* **Directions for this task**
Only the pictures are omitted; repeat all other data exactly.

* **Data excerpt**

+---+

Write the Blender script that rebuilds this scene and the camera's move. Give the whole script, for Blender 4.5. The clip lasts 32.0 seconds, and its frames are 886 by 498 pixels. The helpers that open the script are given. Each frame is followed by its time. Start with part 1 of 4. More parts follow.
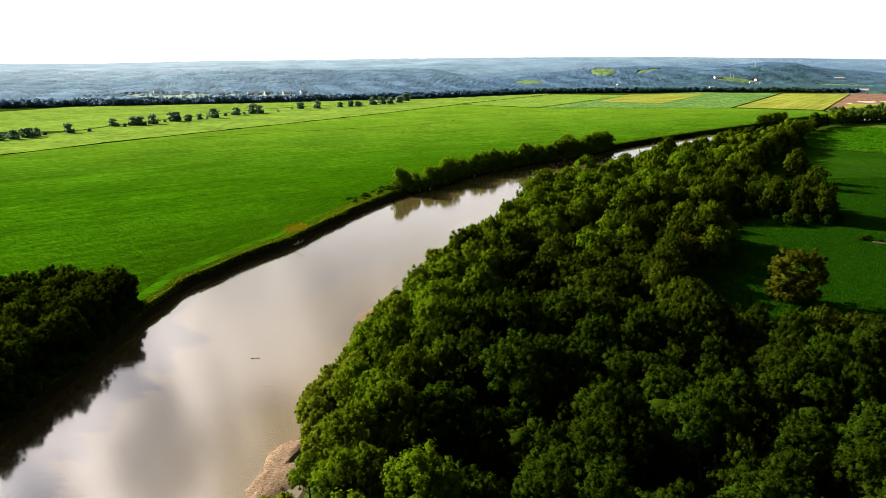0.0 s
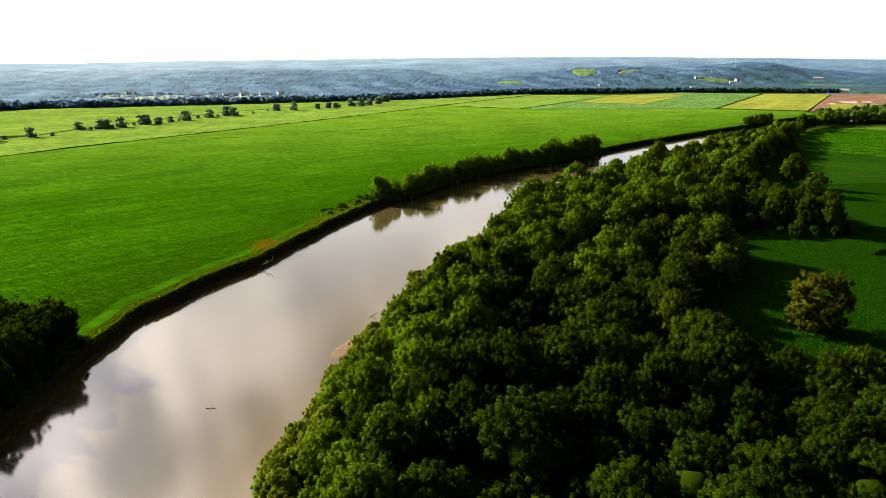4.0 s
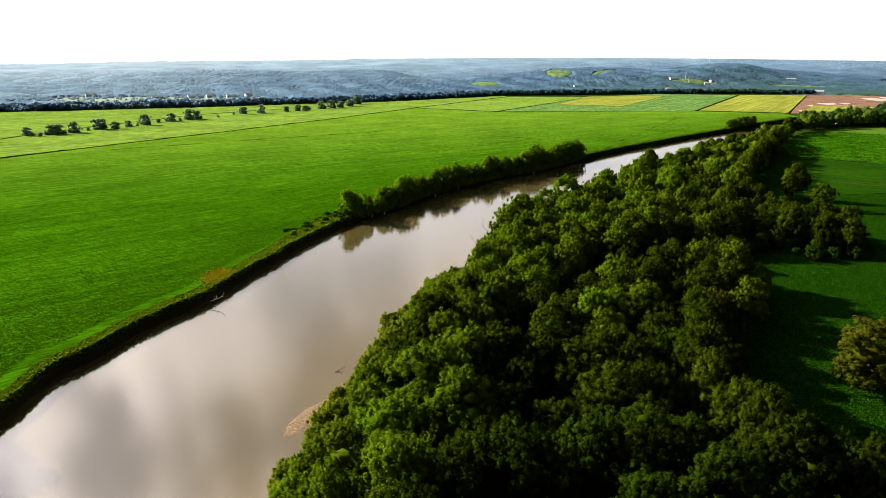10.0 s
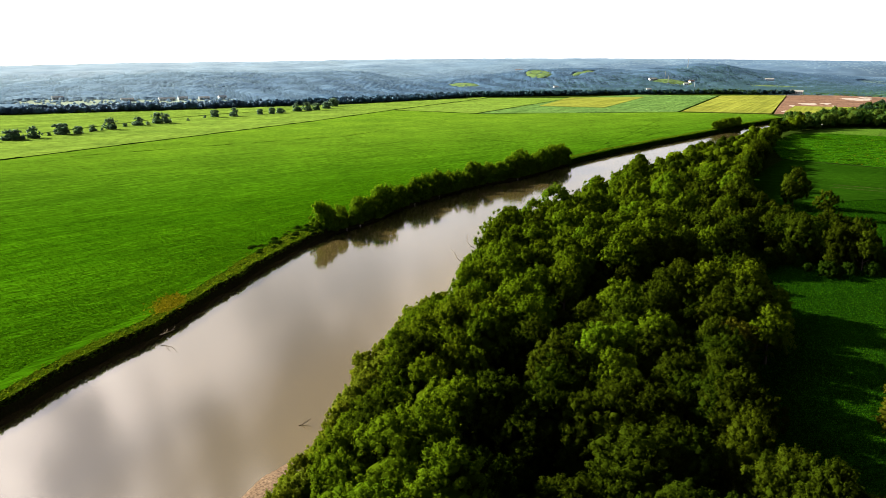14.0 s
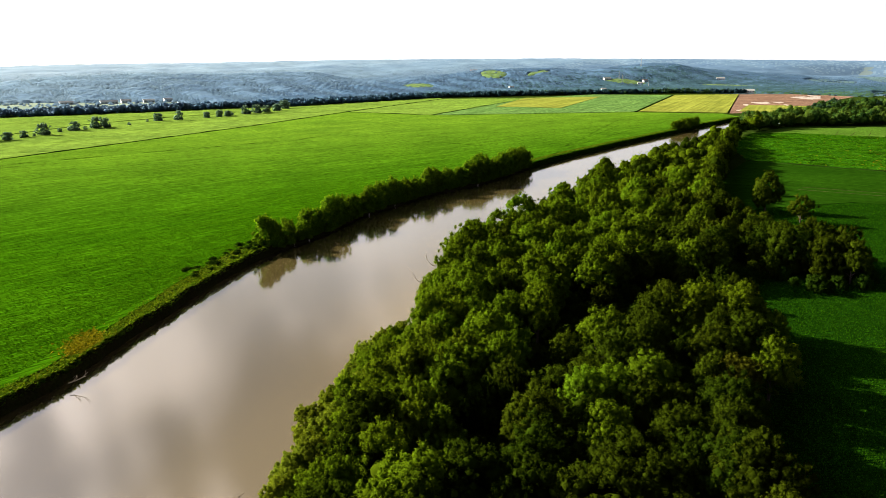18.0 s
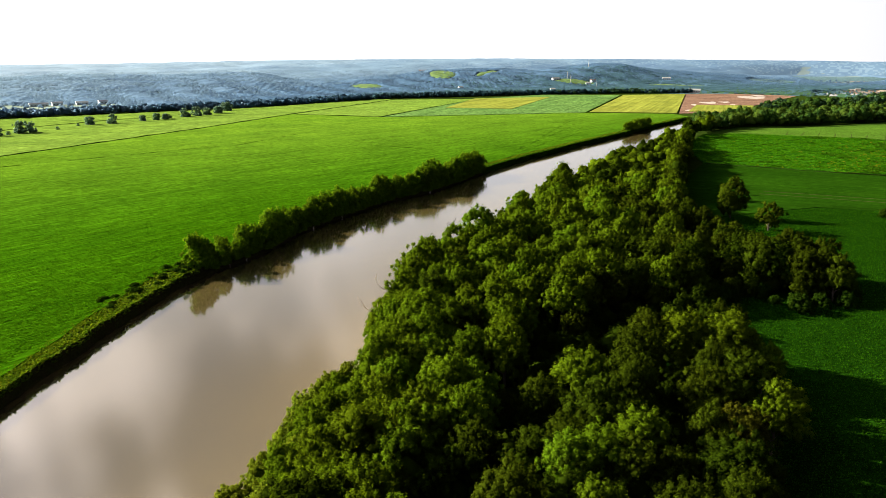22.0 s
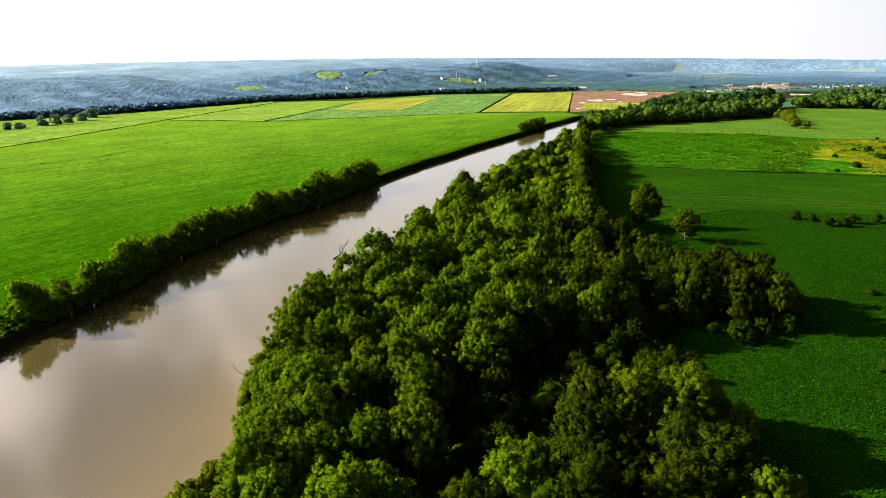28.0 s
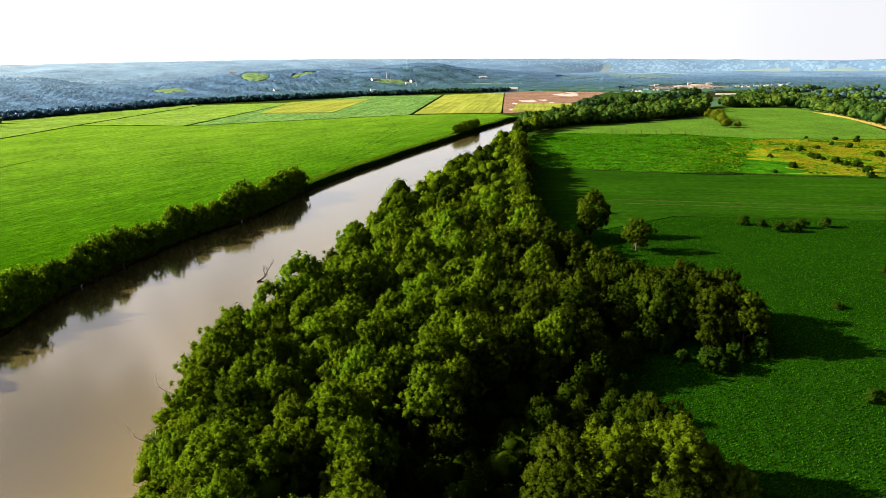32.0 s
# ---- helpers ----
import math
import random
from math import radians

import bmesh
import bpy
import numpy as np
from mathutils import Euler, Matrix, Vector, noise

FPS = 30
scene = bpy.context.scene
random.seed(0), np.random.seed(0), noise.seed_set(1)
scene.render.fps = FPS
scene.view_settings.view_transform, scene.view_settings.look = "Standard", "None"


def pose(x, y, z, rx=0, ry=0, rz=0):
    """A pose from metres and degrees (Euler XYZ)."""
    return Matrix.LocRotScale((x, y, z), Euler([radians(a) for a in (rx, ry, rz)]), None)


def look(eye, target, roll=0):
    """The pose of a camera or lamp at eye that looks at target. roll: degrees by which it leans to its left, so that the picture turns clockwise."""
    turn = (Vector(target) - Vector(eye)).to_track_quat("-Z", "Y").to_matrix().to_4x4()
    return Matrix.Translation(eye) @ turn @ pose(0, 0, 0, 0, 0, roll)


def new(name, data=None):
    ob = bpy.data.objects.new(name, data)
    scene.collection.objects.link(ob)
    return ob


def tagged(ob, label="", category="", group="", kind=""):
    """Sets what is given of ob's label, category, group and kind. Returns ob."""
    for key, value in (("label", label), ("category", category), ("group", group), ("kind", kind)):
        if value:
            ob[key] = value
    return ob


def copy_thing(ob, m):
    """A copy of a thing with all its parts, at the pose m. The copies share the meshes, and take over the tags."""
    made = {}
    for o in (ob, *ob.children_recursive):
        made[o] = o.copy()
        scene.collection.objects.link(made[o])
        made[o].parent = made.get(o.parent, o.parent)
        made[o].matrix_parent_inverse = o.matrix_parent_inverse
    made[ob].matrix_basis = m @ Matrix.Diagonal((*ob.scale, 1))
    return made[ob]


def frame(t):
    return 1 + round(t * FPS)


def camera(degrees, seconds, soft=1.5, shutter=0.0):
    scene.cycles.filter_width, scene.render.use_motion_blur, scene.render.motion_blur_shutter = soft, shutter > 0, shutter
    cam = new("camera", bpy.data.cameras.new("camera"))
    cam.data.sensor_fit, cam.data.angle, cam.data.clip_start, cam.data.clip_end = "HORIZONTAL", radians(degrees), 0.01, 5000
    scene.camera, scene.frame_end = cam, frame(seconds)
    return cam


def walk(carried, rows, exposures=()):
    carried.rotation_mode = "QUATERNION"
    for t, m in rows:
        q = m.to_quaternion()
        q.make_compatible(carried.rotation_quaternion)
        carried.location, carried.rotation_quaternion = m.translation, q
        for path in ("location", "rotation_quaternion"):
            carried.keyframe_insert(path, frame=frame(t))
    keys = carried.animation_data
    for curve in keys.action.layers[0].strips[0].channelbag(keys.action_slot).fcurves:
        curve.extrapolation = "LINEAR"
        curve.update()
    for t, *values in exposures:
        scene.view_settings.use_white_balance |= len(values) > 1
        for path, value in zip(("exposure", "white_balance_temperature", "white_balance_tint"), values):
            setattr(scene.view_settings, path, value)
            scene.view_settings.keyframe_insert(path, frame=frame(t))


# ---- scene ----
# ---- camera ----
LENS = 61.99
cam = camera(LENS, 32.0, soft=0.6)

# seconds, x, y, z, heading to the left, pitch, lean
ROWS = [
    (0, 0.00, 0.00, 69.17, 1.625, -14.512, 0.357),
    (1, -0.38, 6.13, 69.24, 1.211, -14.511, 0.322),
    (2, -0.76, 12.29, 69.34, 0.813, -14.526, 0.294),
    (3, -1.09, 18.49, 69.49, 0.461, -14.521, 0.312),
    (3.5, -1.25, 21.56, 69.58, 0.272, -14.515, 0.333),
    (5.5, -2.02, 33.73, 69.93, -0.442, -14.499, 0.382),
    (6, -2.18, 36.77, 70.01, -0.624, -14.497, 0.406),
    (7, -2.44, 42.82, 70.14, -0.999, -14.490, 0.463),
    (8, -2.67, 48.85, 70.22, -1.372, -14.465, 0.453),
    (9, -2.84, 54.86, 70.26, -1.701, -14.449, 0.416),
    (10, -2.83, 60.91, 70.25, -1.973, -14.458, 0.394),
    (11, -2.72, 67.09, 70.20, -2.244, -14.452, 0.378),
    (12, -2.58, 73.58, 70.13, -2.550, -14.423, 0.346),
    (13, -2.41, 80.23, 70.05, -2.854, -14.388, 0.321),
    (14, -2.22, 86.82, 69.97, -3.584, -14.376, 0.272),
    (14.5, -2.07, 90.05, 69.92, -4.007, -14.376, 0.243),
    (16.5, -1.25, 102.76, 69.73, -5.644, -14.343, 0.107),
    (17, -1.00, 105.93, 69.70, -6.091, -14.341, 0.082),
    (18, -0.39, 112.25, 69.66, -6.979, -14.335, 0.091),
    (19, 0.30, 118.57, 69.69, -7.885, -14.349, 0.099),
    (20, 1.03, 124.85, 69.77, -8.814, -14.369, 0.119),
    (21, 1.82, 130.94, 69.88, -9.729, -14.361, 0.114),
    (22, 2.72, 136.86, 69.97, -10.878, -14.329, 0.073),
    (23, 3.85, 142.78, 70.05, -12.176, -14.306, -0.016),
    (24, 5.10, 148.75, 70.10, -13.589, -14.306, -0.109),
    (25, 6.43, 154.80, 70.09, -15.054, -14.306, -0.195),
    (25.5, 7.17, 157.87, 70.08, -15.774, -14.320, -0.229),
    (27.5, 10.47, 170.27, 70.03, -18.532, -14.367, -0.360),
    (28, 11.35, 173.31, 70.02, -19.220, -14.365, -0.386),
    (29, 13.16, 179.24, 70.01, -20.579, -14.377, -0.432),
    (30, 15.04, 185.05, 69.99, -21.927, -14.380, -0.452),
    (31, 17.00, 190.77, 69.95, -23.267, -14.374, -0.487),
    (32, 18.94, 196.54, 69.89, -24.476, -14.340, -0.494),
]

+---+

* **Completed task**
Write the Blender script that rebuilds this scene and the camera's move. Give the whole script, for Blender 4.5. The clip lasts 32.0 seconds, and its frames are 886 by 498 pixels. The helpers that open the script are given. Each frame is followed by its time. Start with part 1 of 4. More parts follow.
0.0 s
4.0 s
10.0 s
14.0 s
18.0 s
22.0 s
28.0 s
32.0 s
# ---- helpers ----
import math
import random
from math import radians

import bmesh
import bpy
import numpy as np
from mathutils import Euler, Matrix, Vector, noise

FPS = 30
scene = bpy.context.scene
random.seed(0), np.random.seed(0), noise.seed_set(1)
scene.render.fps = FPS
scene.view_settings.view_transform, scene.view_settings.look = "Standard", "None"


def pose(x, y, z, rx=0, ry=0, rz=0):
    """A pose from metres and degrees (Euler XYZ)."""
    return Matrix.LocRotScale((x, y, z), Euler([radians(a) for a in (rx, ry, rz)]), None)


def look(eye, target, roll=0):
    """The pose of a camera or lamp at eye that looks at target. roll: degrees by which it leans to its left, so that the picture turns clockwise."""
    turn = (Vector(target) - Vector(eye)).to_track_quat("-Z", "Y").to_matrix().to_4x4()
    return Matrix.Translation(eye) @ turn @ pose(0, 0, 0, 0, 0, roll)


def new(name, data=None):
    ob = bpy.data.objects.new(name, data)
    scene.collection.objects.link(ob)
    return ob


def tagged(ob, label="", category="", group="", kind=""):
    """Sets what is given of ob's label, category, group and kind. Returns ob."""
    for key, value in (("label", label), ("category", category), ("group", group), ("kind", kind)):
        if value:
            ob[key] = value
    return ob


def copy_thing(ob, m):
    """A copy of a thing with all its parts, at the pose m. The copies share the meshes, and take over the tags."""
    made = {}
    for o in (ob, *ob.children_recursive):
        made[o] = o.copy()
        scene.collection.objects.link(made[o])
        made[o].parent = made.get(o.parent, o.parent)
        made[o].matrix_parent_inverse = o.matrix_parent_inverse
    made[ob].matrix_basis = m @ Matrix.Diagonal((*ob.scale, 1))
    return made[ob]


def frame(t):
    return 1 + round(t * FPS)


def camera(degrees, seconds, soft=1.5, shutter=0.0):
    scene.cycles.filter_width, scene.render.use_motion_blur, scene.render.motion_blur_shutter = soft, shutter > 0, shutter
    cam = new("camera", bpy.data.cameras.new("camera"))
    cam.data.sensor_fit, cam.data.angle, cam.data.clip_start, cam.data.clip_end = "HORIZONTAL", radians(degrees), 0.01, 5000
    scene.camera, scene.frame_end = cam, frame(seconds)
    return cam


def walk(carried, rows, exposures=()):
    carried.rotation_mode = "QUATERNION"
    for t, m in rows:
        q = m.to_quaternion()
        q.make_compatible(carried.rotation_quaternion)
        carried.location, carried.rotation_quaternion = m.translation, q
        for path in ("location", "rotation_quaternion"):
            carried.keyframe_insert(path, frame=frame(t))
    keys = carried.animation_data
    for curve in keys.action.layers[0].strips[0].channelbag(keys.action_slot).fcurves:
        curve.extrapolation = "LINEAR"
        curve.update()
    for t, *values in exposures:
        scene.view_settings.use_white_balance |= len(values) > 1
        for path, value in zip(("exposure", "white_balance_temperature", "white_balance_tint"), values):
            setattr(scene.view_settings, path, value)
            scene.view_settings.keyframe_insert(path, frame=frame(t))


# ---- scene ----
# ---- camera ----
LENS = 61.99
cam = camera(LENS, 32.0, soft=0.6)

# seconds, x, y, z, heading to the left, pitch, lean
ROWS = [
    (0, 0.00, 0.00, 69.17, 1.625, -14.512, 0.357),
    (1, -0.38, 6.13, 69.24, 1.211, -14.511, 0.322),
    (2, -0.76, 12.29, 69.34, 0.813, -14.526, 0.294),
    (3, -1.09, 18.49, 69.49, 0.461, -14.521, 0.312),
    (3.5, -1.25, 21.56, 69.58, 0.272, -14.515, 0.333),
    (5.5, -2.02, 33.73, 69.93, -0.442, -14.499, 0.382),
    (6, -2.18, 36.77, 70.01, -0.624, -14.497, 0.406),
    (7, -2.44, 42.82, 70.14, -0.999, -14.490, 0.463),
    (8, -2.67, 48.85, 70.22, -1.372, -14.465, 0.453),
    (9, -2.84, 54.86, 70.26, -1.701, -14.449, 0.416),
    (10, -2.83, 60.91, 70.25, -1.973, -14.458, 0.394),
    (11, -2.72, 67.09, 70.20, -2.244, -14.452, 0.378),
    (12, -2.58, 73.58, 70.13, -2.550, -14.423, 0.346),
    (13, -2.41, 80.23, 70.05, -2.854, -14.388, 0.321),
    (14, -2.22, 86.82, 69.97, -3.584, -14.376, 0.272),
    (14.5, -2.07, 90.05, 69.92, -4.007, -14.376, 0.243),
    (16.5, -1.25, 102.76, 69.73, -5.644, -14.343, 0.107),
    (17, -1.00, 105.93, 69.70, -6.091, -14.341, 0.082),
    (18, -0.39, 112.25, 69.66, -6.979, -14.335, 0.091),
    (19, 0.30, 118.57, 69.69, -7.885, -14.349, 0.099),
    (20, 1.03, 124.85, 69.77, -8.814, -14.369, 0.119),
    (21, 1.82, 130.94, 69.88, -9.729, -14.361, 0.114),
    (22, 2.72, 136.86, 69.97, -10.878, -14.329, 0.073),
    (23, 3.85, 142.78, 70.05, -12.176, -14.306, -0.016),
    (24, 5.10, 148.75, 70.10, -13.589, -14.306, -0.109),
    (25, 6.43, 154.80, 70.09, -15.054, -14.306, -0.195),
    (25.5, 7.17, 157.87, 70.08, -15.774, -14.320, -0.229),
    (27.5, 10.47, 170.27, 70.03, -18.532, -14.367, -0.360),
    (28, 11.35, 173.31, 70.02, -19.220, -14.365, -0.386),
    (29, 13.16, 179.24, 70.01, -20.579, -14.377, -0.432),
    (30, 15.04, 185.05, 69.99, -21.927, -14.380, -0.452),
    (31, 17.00, 190.77, 69.95, -23.267, -14.374, -0.487),
    (32, 18.94, 196.54, 69.89, -24.476, -14.340, -0.494),
]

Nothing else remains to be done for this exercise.